Direction: Transcribe each line of the material as it is, and drop any picture.

Supplied information:
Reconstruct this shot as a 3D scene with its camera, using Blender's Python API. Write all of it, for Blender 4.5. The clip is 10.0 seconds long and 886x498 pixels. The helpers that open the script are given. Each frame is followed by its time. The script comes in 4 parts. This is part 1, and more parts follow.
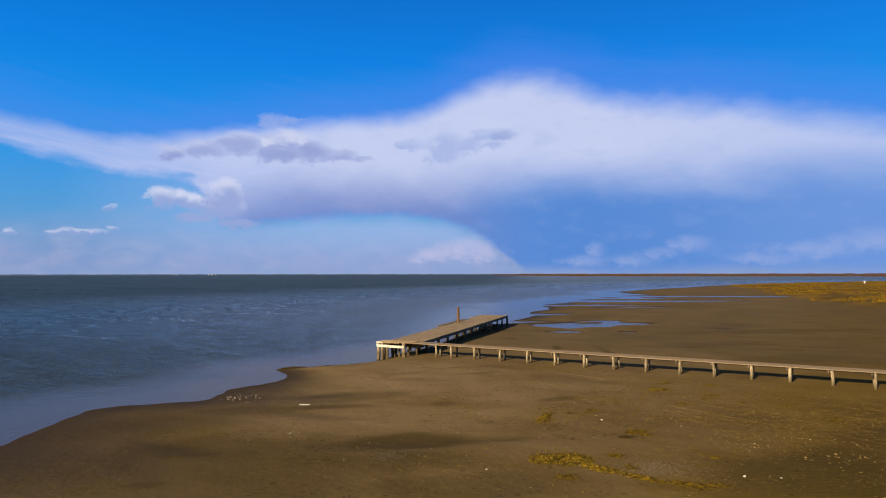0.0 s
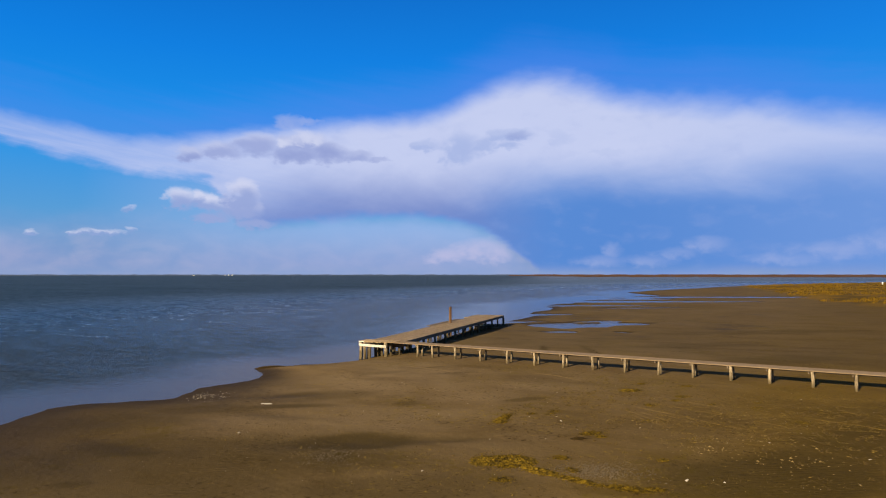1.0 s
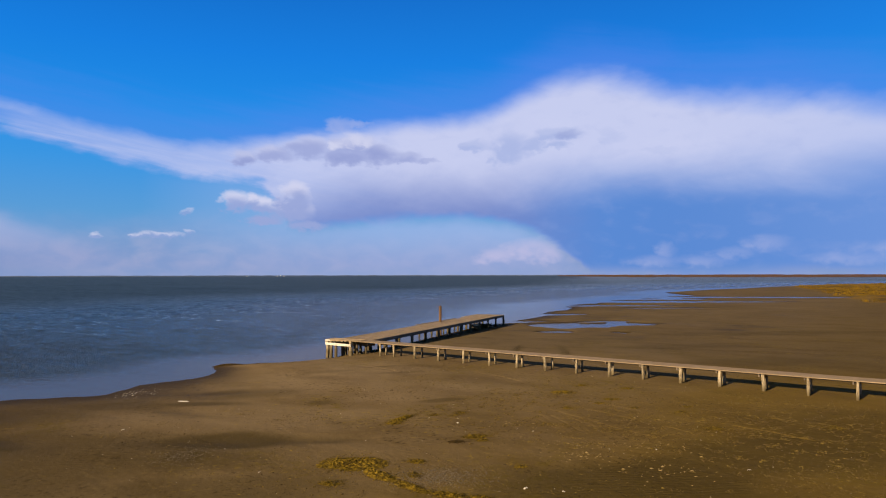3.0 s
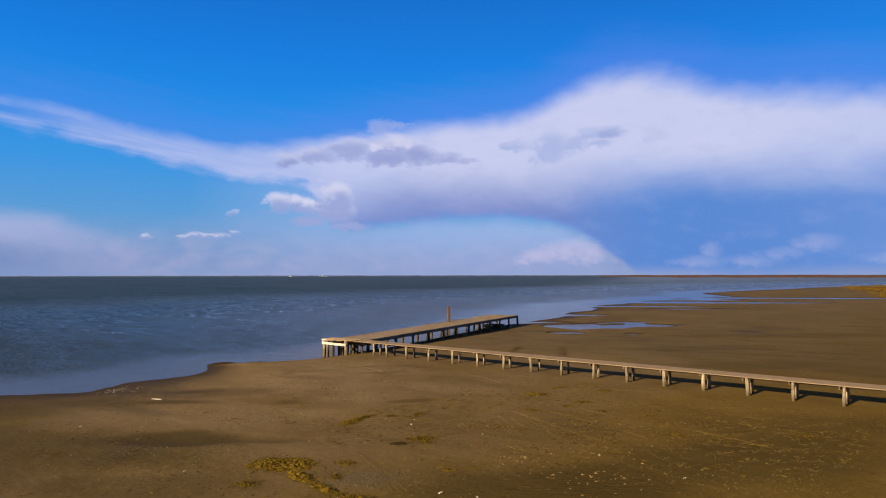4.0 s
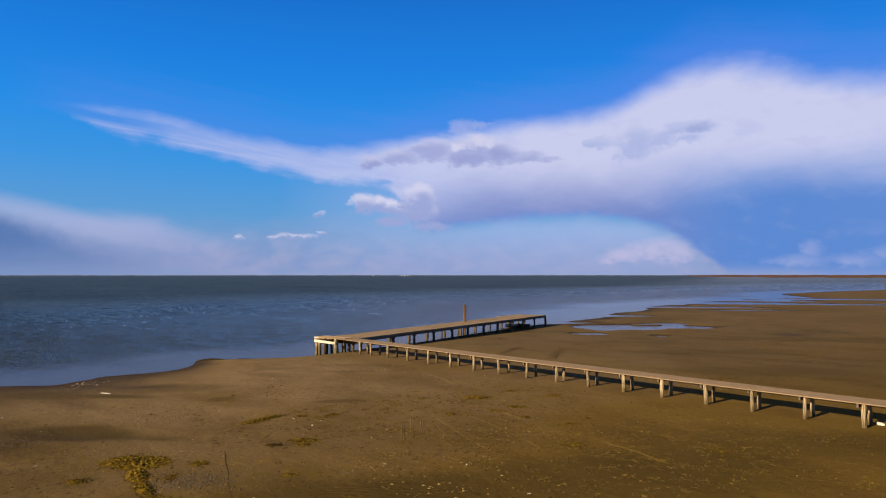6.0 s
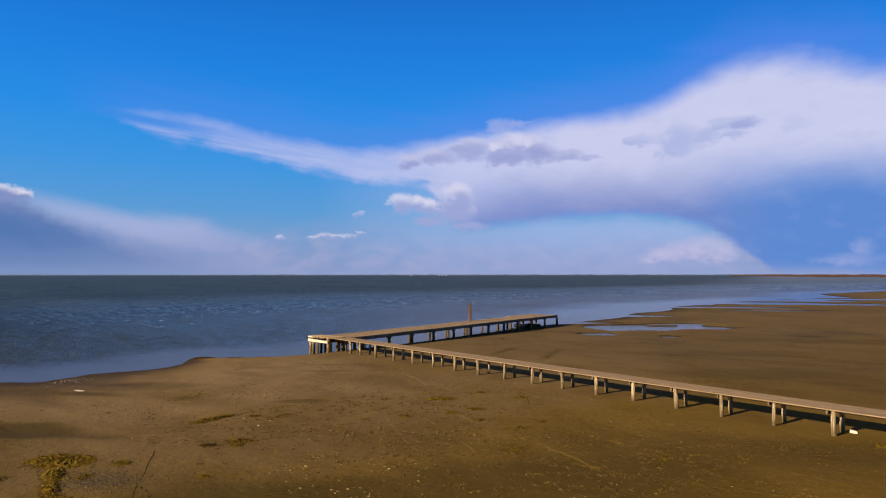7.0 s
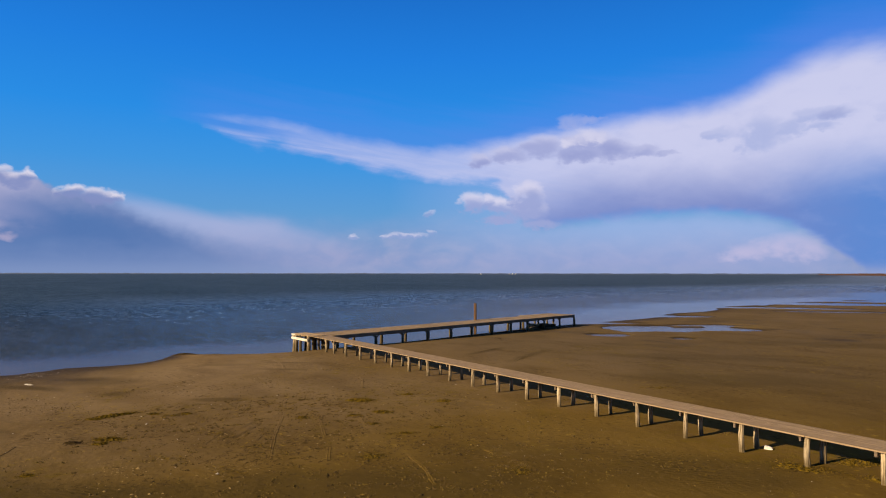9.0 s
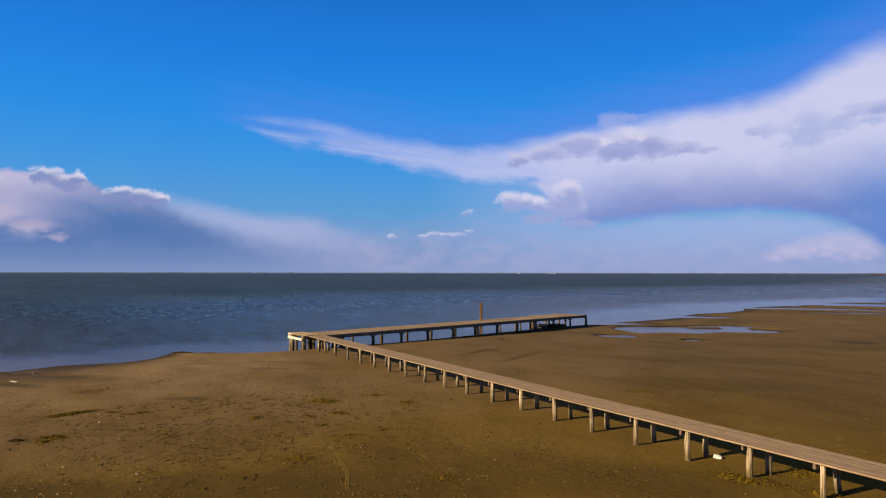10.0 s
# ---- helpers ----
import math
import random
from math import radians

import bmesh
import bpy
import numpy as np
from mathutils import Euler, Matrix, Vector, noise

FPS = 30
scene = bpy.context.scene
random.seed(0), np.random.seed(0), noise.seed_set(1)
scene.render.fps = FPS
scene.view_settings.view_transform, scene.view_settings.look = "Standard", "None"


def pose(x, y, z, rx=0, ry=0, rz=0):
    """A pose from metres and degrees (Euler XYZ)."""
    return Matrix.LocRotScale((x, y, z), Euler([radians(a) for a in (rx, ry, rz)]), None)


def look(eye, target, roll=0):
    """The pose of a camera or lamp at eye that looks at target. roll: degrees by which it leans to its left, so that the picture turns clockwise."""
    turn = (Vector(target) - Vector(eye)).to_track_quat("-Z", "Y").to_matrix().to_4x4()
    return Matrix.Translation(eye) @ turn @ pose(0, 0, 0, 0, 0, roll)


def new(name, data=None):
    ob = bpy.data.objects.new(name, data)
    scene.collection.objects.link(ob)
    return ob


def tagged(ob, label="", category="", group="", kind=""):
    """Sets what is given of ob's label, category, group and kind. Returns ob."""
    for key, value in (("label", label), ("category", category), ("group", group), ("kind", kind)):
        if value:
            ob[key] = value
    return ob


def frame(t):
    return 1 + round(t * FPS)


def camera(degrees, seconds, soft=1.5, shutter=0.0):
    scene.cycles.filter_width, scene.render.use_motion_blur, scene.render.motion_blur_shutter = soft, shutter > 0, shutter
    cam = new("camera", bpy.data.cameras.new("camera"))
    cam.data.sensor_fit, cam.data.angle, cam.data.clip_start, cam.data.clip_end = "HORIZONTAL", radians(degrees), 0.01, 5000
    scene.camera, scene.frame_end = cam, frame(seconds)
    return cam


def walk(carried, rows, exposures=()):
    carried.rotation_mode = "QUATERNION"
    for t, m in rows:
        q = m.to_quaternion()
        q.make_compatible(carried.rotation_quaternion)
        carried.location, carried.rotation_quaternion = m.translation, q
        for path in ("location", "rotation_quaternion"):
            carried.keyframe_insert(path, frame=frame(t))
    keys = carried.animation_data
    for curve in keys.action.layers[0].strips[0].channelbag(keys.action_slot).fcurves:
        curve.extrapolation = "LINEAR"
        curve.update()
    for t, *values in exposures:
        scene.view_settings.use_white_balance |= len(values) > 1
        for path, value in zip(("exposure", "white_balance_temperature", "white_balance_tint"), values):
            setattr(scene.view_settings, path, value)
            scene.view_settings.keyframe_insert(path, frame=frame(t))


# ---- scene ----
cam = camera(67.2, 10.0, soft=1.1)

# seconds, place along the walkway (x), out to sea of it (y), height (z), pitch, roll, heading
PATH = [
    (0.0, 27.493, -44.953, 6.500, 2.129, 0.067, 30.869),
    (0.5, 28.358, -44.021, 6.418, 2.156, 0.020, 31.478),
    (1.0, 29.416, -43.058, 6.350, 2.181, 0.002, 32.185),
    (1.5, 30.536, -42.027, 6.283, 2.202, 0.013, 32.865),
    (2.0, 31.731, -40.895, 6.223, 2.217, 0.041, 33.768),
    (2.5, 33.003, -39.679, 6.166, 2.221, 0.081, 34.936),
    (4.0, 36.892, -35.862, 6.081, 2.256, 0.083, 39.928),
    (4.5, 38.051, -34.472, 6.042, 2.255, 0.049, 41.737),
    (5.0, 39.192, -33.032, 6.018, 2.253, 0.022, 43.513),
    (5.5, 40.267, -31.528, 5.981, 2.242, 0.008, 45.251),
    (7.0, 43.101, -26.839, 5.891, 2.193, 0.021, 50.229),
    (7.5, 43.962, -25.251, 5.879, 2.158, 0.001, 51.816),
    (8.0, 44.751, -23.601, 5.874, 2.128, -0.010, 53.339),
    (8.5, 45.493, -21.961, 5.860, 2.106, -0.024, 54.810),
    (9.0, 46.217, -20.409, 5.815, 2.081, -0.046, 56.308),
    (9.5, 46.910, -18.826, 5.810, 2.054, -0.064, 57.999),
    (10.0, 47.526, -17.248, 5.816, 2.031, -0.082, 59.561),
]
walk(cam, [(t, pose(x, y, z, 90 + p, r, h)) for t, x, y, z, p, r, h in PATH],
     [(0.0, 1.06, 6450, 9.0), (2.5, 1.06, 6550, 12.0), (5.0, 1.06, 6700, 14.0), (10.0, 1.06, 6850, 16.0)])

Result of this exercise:
Reconstruct this shot as a 3D scene with its camera, using Blender's Python API. Write all of it, for Blender 4.5. The clip is 10.0 seconds long and 886x498 pixels. The helpers that open the script are given. Each frame is followed by its time. The script comes in 4 parts. This is part 1, and more parts follow.
0.0 s
1.0 s
3.0 s
4.0 s
6.0 s
7.0 s
9.0 s
10.0 s
# ---- helpers ----
import math
import random
from math import radians

import bmesh
import bpy
import numpy as np
from mathutils import Euler, Matrix, Vector, noise

FPS = 30
scene = bpy.context.scene
random.seed(0), np.random.seed(0), noise.seed_set(1)
scene.render.fps = FPS
scene.view_settings.view_transform, scene.view_settings.look = "Standard", "None"


def pose(x, y, z, rx=0, ry=0, rz=0):
    """A pose from metres and degrees (Euler XYZ)."""
    return Matrix.LocRotScale((x, y, z), Euler([radians(a) for a in (rx, ry, rz)]), None)


def look(eye, target, roll=0):
    """The pose of a camera or lamp at eye that looks at target. roll: degrees by which it leans to its left, so that the picture turns clockwise."""
    turn = (Vector(target) - Vector(eye)).to_track_quat("-Z", "Y").to_matrix().to_4x4()
    return Matrix.Translation(eye) @ turn @ pose(0, 0, 0, 0, 0, roll)


def new(name, data=None):
    ob = bpy.data.objects.new(name, data)
    scene.collection.objects.link(ob)
    return ob


def tagged(ob, label="", category="", group="", kind=""):
    """Sets what is given of ob's label, category, group and kind. Returns ob."""
    for key, value in (("label", label), ("category", category), ("group", group), ("kind", kind)):
        if value:
            ob[key] = value
    return ob


def frame(t):
    return 1 + round(t * FPS)


def camera(degrees, seconds, soft=1.5, shutter=0.0):
    scene.cycles.filter_width, scene.render.use_motion_blur, scene.render.motion_blur_shutter = soft, shutter > 0, shutter
    cam = new("camera", bpy.data.cameras.new("camera"))
    cam.data.sensor_fit, cam.data.angle, cam.data.clip_start, cam.data.clip_end = "HORIZONTAL", radians(degrees), 0.01, 5000
    scene.camera, scene.frame_end = cam, frame(seconds)
    return cam


def walk(carried, rows, exposures=()):
    carried.rotation_mode = "QUATERNION"
    for t, m in rows:
        q = m.to_quaternion()
        q.make_compatible(carried.rotation_quaternion)
        carried.location, carried.rotation_quaternion = m.translation, q
        for path in ("location", "rotation_quaternion"):
            carried.keyframe_insert(path, frame=frame(t))
    keys = carried.animation_data
    for curve in keys.action.layers[0].strips[0].channelbag(keys.action_slot).fcurves:
        curve.extrapolation = "LINEAR"
        curve.update()
    for t, *values in exposures:
        scene.view_settings.use_white_balance |= len(values) > 1
        for path, value in zip(("exposure", "white_balance_temperature", "white_balance_tint"), values):
            setattr(scene.view_settings, path, value)
            scene.view_settings.keyframe_insert(path, frame=frame(t))


# ---- scene ----
cam = camera(67.2, 10.0, soft=1.1)

# seconds, place along the walkway (x), out to sea of it (y), height (z), pitch, roll, heading
PATH = [
    (0.0, 27.493, -44.953, 6.500, 2.129, 0.067, 30.869),
    (0.5, 28.358, -44.021, 6.418, 2.156, 0.020, 31.478),
    (1.0, 29.416, -43.058, 6.350, 2.181, 0.002, 32.185),
    (1.5, 30.536, -42.027, 6.283, 2.202, 0.013, 32.865),
    (2.0, 31.731, -40.895, 6.223, 2.217, 0.041, 33.768),
    (2.5, 33.003, -39.679, 6.166, 2.221, 0.081, 34.936),
    (4.0, 36.892, -35.862, 6.081, 2.256, 0.083, 39.928),
    (4.5, 38.051, -34.472, 6.042, 2.255, 0.049, 41.737),
    (5.0, 39.192, -33.032, 6.018, 2.253, 0.022, 43.513),
    (5.5, 40.267, -31.528, 5.981, 2.242, 0.008, 45.251),
    (7.0, 43.101, -26.839, 5.891, 2.193, 0.021, 50.229),
    (7.5, 43.962, -25.251, 5.879, 2.158, 0.001, 51.816),
    (8.0, 44.751, -23.601, 5.874, 2.128, -0.010, 53.339),
    (8.5, 45.493, -21.961, 5.860, 2.106, -0.024, 54.810),
    (9.0, 46.217, -20.409, 5.815, 2.081, -0.046, 56.308),
    (9.5, 46.910, -18.826, 5.810, 2.054, -0.064, 57.999),
    (10.0, 47.526, -17.248, 5.816, 2.031, -0.082, 59.561),
]
walk(cam, [(t, pose(x, y, z, 90 + p, r, h)) for t, x, y, z, p, r, h in PATH],
     [(0.0, 1.06, 6450, 9.0), (2.5, 1.06, 6550, 12.0), (5.0, 1.06, 6700, 14.0), (10.0, 1.06, 6850, 16.0)])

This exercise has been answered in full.